Are affluent clients harder to work with?
Not necessarily. Many affluent clients are respectful, decisive, and appreciative of expertise. Problems usually come from poor fit, weak boundaries, or unclear expectations, not from wealth itself.
How do I attract affluent clients to my design business?
You attract affluent clients by positioning your business clearly, building trust through your messaging and process, nurturing strong referral relationships, and showing that you can lead projects with confidence and discretion.
How do I pre-qualify affluent clients?
Start with a phone conversation that explores project goals, timeline, investment expectations, decision-making style, and openness to your process. Listen for respect, readiness, and alignment.
What are red flags when speaking with affluent prospects?
Common red flags include unrealistic budgets, resistance to your process, constant price shopping, a need for excessive access, and signs that they want control more than collaboration.
What do affluent clients value most in a designer?

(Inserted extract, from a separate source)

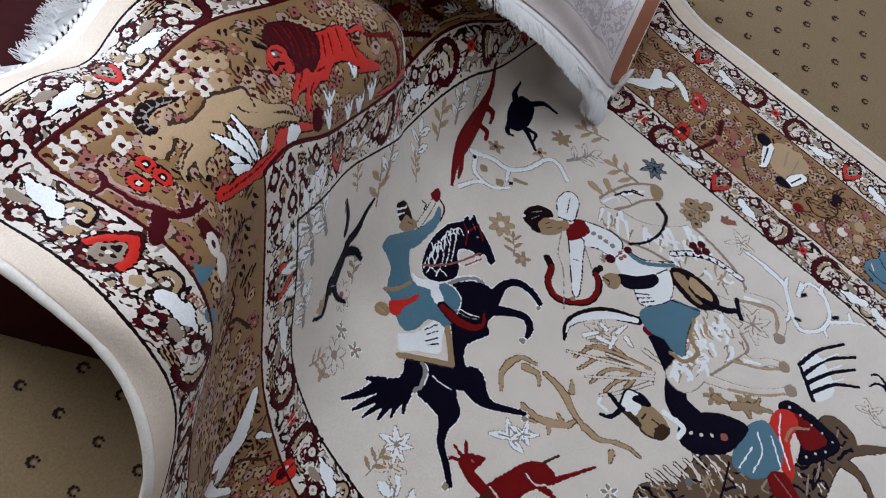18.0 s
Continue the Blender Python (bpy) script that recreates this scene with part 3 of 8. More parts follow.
def daisy(x, y, size, turn, tone, eye, n):
    L.move(x / 1000.0, y / 1000.0, size / 1000.0, turn).begin("blossom", "woven " + tone + " blossom")
    for k in range(6 if n > 9 else 0):  # a posy of small blossoms
        q = k * math.pi / 3 + 0.25 * math.sin(7 * k + turn)
        x, y = (0.6 + 0.12 * math.cos(5 * k)) * math.cos(q), (0.6 + 0.12 * math.cos(5 * k)) * math.sin(q)
        L.line(tone, [(x * 0.2, y * 0.2, 0.14), (x * 1.7, y * 1.7, 0.05)])
        for r in range(5):
            b = q + r * 2 * math.pi / 5
            L.line("white" if (k + r) % 3 else tone, [(x, y, 0.1), (x + 0.26 * math.cos(b), y + 0.26 * math.sin(b), 0.15)])
        L.spot(("umber", eye)[k % 2], x, y, 0.09)
    for k in range(n if n <= 9 else 0):
        a = 2 * math.pi * k / n
        L.line(tone, [(0.25 * math.cos(a), 0.25 * math.sin(a), 0.2), (0.62 * math.cos(a), 0.62 * math.sin(a), 0.4), (0.95 * math.cos(a), 0.95 * math.sin(a), 0.12)])
    L.spot(eye, 0, 0, 0.26)
    L.end("white" if tone in ("grey", "taupe", "umber") else "taupe")


def briar(x, y, size, turn):
    """A brown five-petalled rose with a dark star and a pale eye."""
    L.move(x / 1000.0, y / 1000.0, size / 1000.0, turn).begin("blossom", "brown woven rose with a dark star")
    for k in range(5):
        a = 2 * math.pi * k / 5
        L.spot("gold", 0.55 * math.cos(a), 0.55 * math.sin(a), 0.40)
    for k in range(5):
        a = 2 * math.pi * k / 5
        L.line("umber", [(0, 0, 0.42), (0.42 * math.cos(a), 0.42 * math.sin(a), 0.24), (0.75 * math.cos(a), 0.75 * math.sin(a), 0.06)])
    L.spot("ivory", 0, 0, 0.17)
    L.end("taupe")


def sprig(x, y, size, turn, tone, leaf):
    """A stem with paired leaves."""
    L.move(x / 1000.0, y / 1000.0, size / 1000.0, turn).begin("sprig", "woven sprig with " + leaf + " leaves")
    L.line(tone, [(0, -0.6), (0.06, 0), (0, 0.8)], 0.1, 0.06)
    for k, s in enumerate((-1, 1, -1, 1)):
        h = -0.3 + 0.28 * k
        L.line(leaf, [(0.03, h, 0.08), (s * 0.3, h + 0.2, 0.24), (s * 0.58, h + 0.38, 0.06)])
        L.line(tone, [(0.03, h), (s * 0.3, h + 0.2)], 0.06)
    L.line(leaf, [(0, 0.7, 0.12), (0.02, 0.9, 0.26), (0, 1.1, 0.06)])
    L.end("taupe" if leaf in ("white", "ivory") else "ivory")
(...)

They often value trust, clarity, discretion, strong communication, efficient decision-making, and the confidence that you can protect their time, money, and overall investment.
Do I need a luxury brand to work with affluent clients?
No. You need a clear brand, a strong process, and the ability to communicate value. Affluent clients are usually looking for competence and confidence more than flash.
How can I make projects with affluent clients more enjoyable?
Choose clients carefully, set expectations early, maintain healthy boundaries, communicate clearly, and lead the process instead of reacting to every moment.
Should I say no to an affluent client if the fit feels wrong?
Yes. A high budget does not make a bad-fit client worth taking. Protecting your time, energy, and reputation is often the smarter long-term decision.
Can working with affluent clients help grow my design business?
Yes. The right affluent clients can lead to larger scopes, stronger margins, better referrals, and more opportunities to do your best work, especially when the relationship is built on trust and alignment.